Objective: Set down, exactly as written, only the lines starting with the one that holds "Continue the Blender" and ending with the one that holds "ROAD_N, ROAD_F = 10.7, 19.0".

Supplied material:
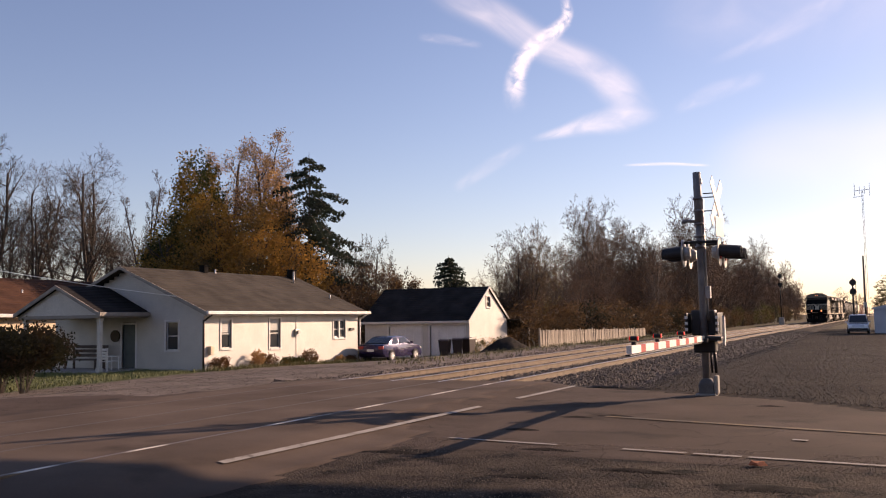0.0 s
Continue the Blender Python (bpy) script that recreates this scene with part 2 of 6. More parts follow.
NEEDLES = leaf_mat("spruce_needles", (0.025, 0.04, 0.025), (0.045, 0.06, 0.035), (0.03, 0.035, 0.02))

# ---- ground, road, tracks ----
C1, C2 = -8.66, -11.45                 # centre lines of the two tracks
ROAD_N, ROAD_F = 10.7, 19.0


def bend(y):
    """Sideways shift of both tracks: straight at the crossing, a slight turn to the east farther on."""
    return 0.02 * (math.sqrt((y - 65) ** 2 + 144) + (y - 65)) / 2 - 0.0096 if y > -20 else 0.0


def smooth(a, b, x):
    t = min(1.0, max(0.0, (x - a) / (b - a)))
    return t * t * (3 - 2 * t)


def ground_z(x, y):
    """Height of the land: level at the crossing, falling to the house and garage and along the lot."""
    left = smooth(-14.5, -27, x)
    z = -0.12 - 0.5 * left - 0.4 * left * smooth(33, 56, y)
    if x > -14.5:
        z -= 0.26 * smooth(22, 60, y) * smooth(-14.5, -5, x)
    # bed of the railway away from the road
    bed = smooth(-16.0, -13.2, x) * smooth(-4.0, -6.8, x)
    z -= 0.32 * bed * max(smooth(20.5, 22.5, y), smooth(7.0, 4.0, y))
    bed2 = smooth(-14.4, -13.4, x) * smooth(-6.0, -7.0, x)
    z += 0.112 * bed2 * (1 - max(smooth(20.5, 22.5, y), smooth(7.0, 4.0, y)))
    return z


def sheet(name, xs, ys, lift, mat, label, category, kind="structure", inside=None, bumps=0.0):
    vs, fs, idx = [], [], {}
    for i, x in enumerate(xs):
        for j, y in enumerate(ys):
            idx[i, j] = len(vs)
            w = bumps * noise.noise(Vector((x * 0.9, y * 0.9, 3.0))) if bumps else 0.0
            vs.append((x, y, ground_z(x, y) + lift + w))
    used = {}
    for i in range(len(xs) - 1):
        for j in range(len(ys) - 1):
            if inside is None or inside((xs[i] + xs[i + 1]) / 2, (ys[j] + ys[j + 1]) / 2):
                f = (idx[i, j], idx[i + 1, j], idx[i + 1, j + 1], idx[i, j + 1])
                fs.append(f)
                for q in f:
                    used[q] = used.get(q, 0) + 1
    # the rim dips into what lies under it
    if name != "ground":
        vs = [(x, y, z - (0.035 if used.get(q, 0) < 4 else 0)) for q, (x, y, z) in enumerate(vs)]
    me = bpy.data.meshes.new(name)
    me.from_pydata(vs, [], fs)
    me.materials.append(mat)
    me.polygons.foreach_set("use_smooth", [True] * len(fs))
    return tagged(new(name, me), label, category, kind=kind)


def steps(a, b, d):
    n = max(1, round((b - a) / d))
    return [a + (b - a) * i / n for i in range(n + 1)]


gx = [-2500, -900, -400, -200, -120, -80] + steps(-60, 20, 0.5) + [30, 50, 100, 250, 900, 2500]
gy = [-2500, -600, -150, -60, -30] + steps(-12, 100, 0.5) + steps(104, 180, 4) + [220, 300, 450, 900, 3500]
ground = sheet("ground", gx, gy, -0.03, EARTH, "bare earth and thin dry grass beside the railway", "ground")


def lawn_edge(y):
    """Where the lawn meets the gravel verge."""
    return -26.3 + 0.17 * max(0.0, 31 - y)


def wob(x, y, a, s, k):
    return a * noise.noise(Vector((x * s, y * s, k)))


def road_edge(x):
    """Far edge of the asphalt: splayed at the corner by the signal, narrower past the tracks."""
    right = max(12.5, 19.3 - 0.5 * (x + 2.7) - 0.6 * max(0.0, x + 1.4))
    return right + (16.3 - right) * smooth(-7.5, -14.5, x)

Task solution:
Continue the Blender Python (bpy) script that recreates this scene with part 2 of 6. More parts follow.
NEEDLES = leaf_mat("spruce_needles", (0.025, 0.04, 0.025), (0.045, 0.06, 0.035), (0.03, 0.035, 0.02))

# ---- ground, road, tracks ----
C1, C2 = -8.66, -11.45                 # centre lines of the two tracks
ROAD_N, ROAD_F = 10.7, 19.0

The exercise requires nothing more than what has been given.